RECORDED DATA.
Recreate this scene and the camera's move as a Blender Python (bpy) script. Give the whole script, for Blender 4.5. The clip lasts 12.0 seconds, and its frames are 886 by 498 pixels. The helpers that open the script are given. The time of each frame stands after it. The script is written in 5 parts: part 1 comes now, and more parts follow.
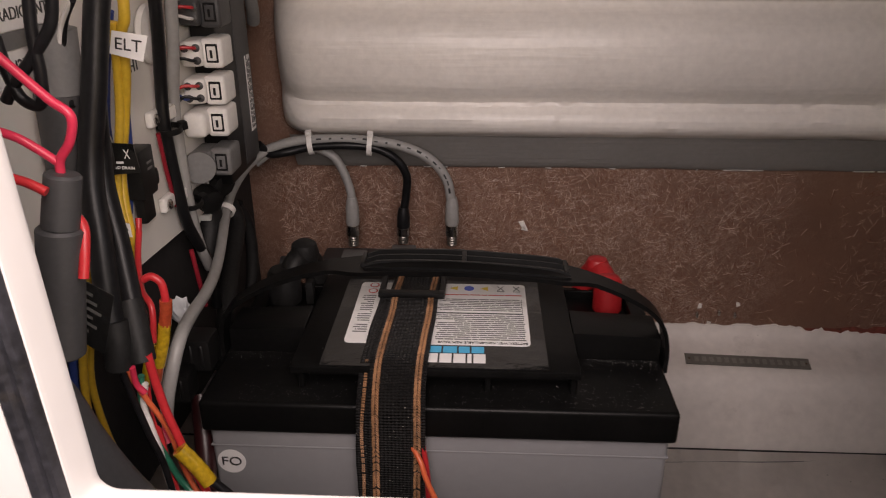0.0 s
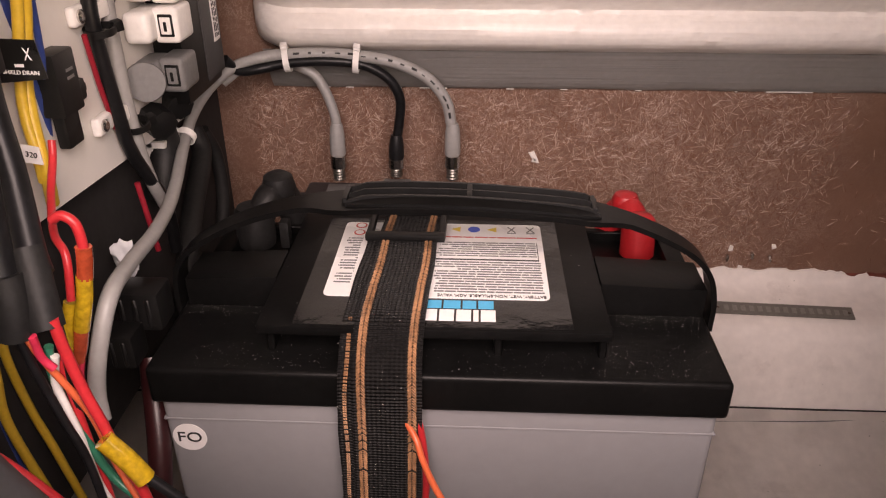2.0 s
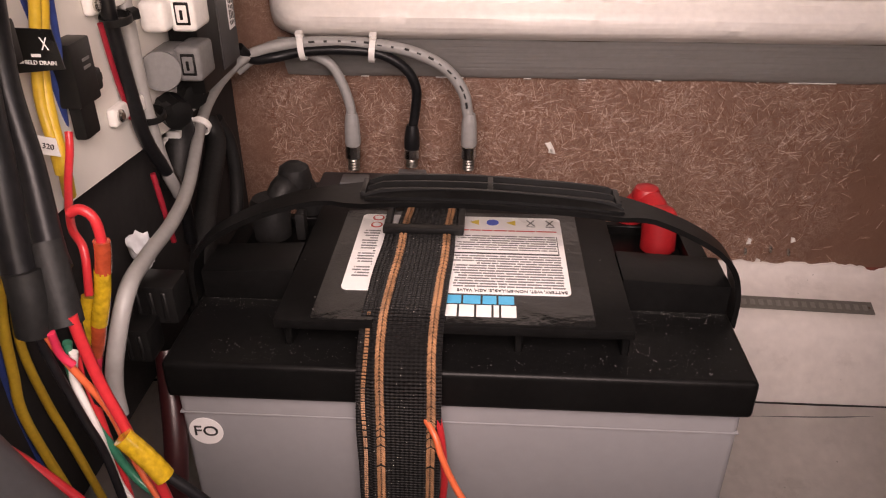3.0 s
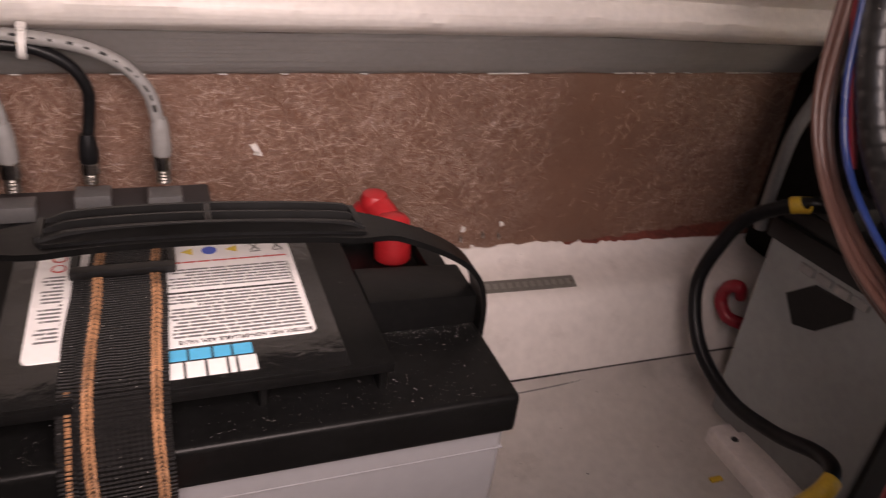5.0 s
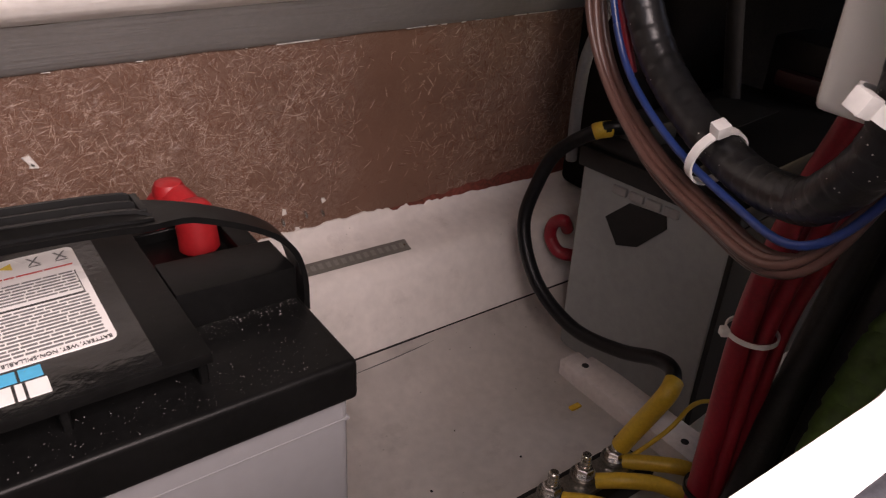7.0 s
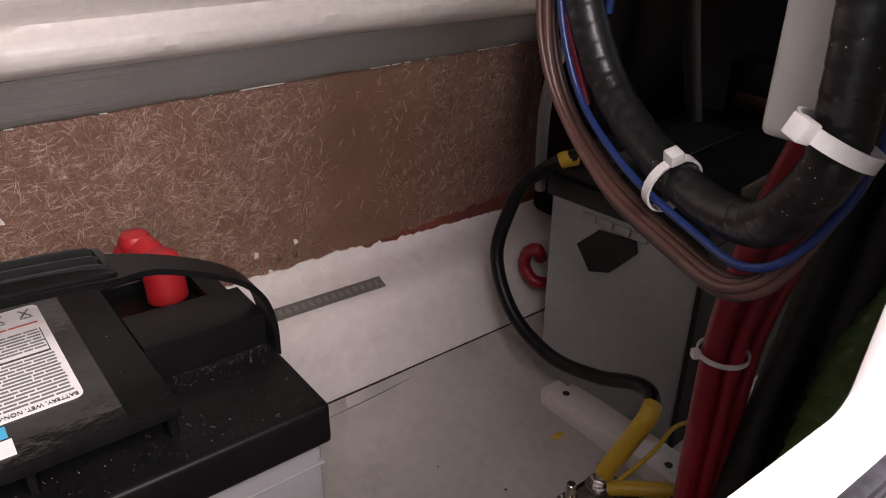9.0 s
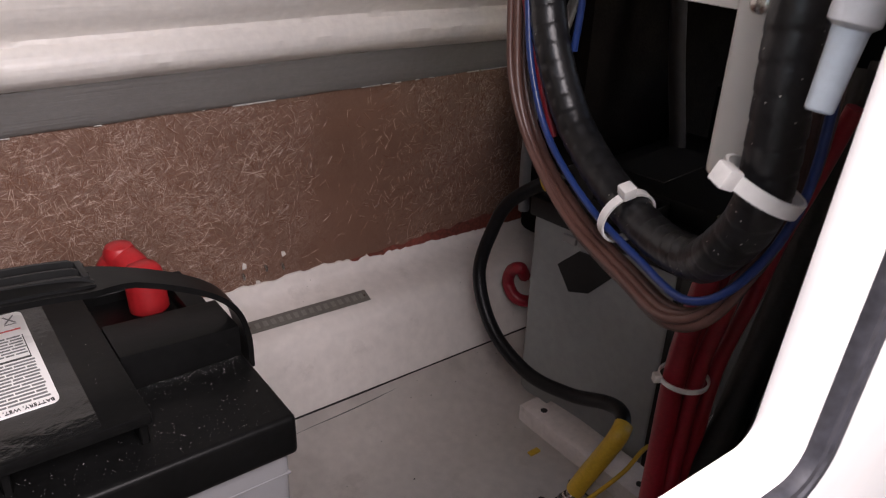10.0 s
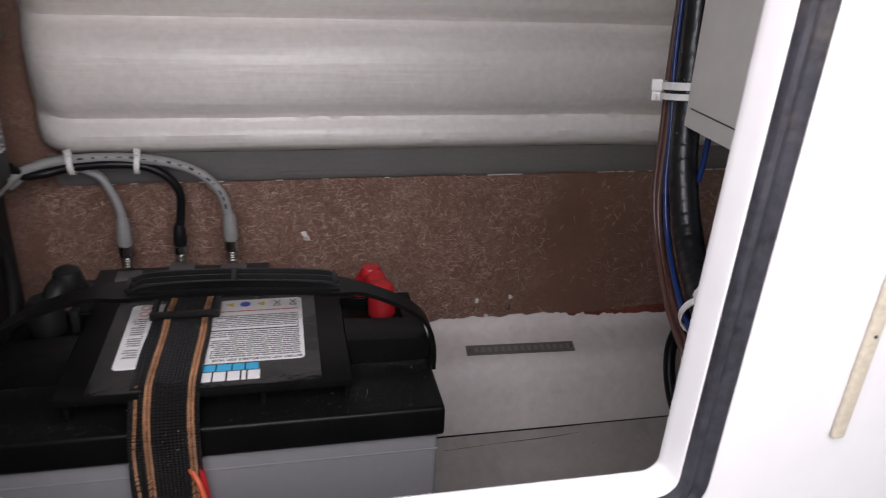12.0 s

INSTRUCTIONS FOR THE TASK.
Copy the whole of the material above exactly, but not its images.

SOLUTION FOR THIS TASK.
Recreate this scene and the camera's move as a Blender Python (bpy) script. Give the whole script, for Blender 4.5. The clip lasts 12.0 seconds, and its frames are 886 by 498 pixels. The helpers that open the script are given. The time of each frame stands after it. The script is written in 5 parts: part 1 comes now, and more parts follow.
0.0 s
2.0 s
3.0 s
5.0 s
7.0 s
9.0 s
10.0 s
12.0 s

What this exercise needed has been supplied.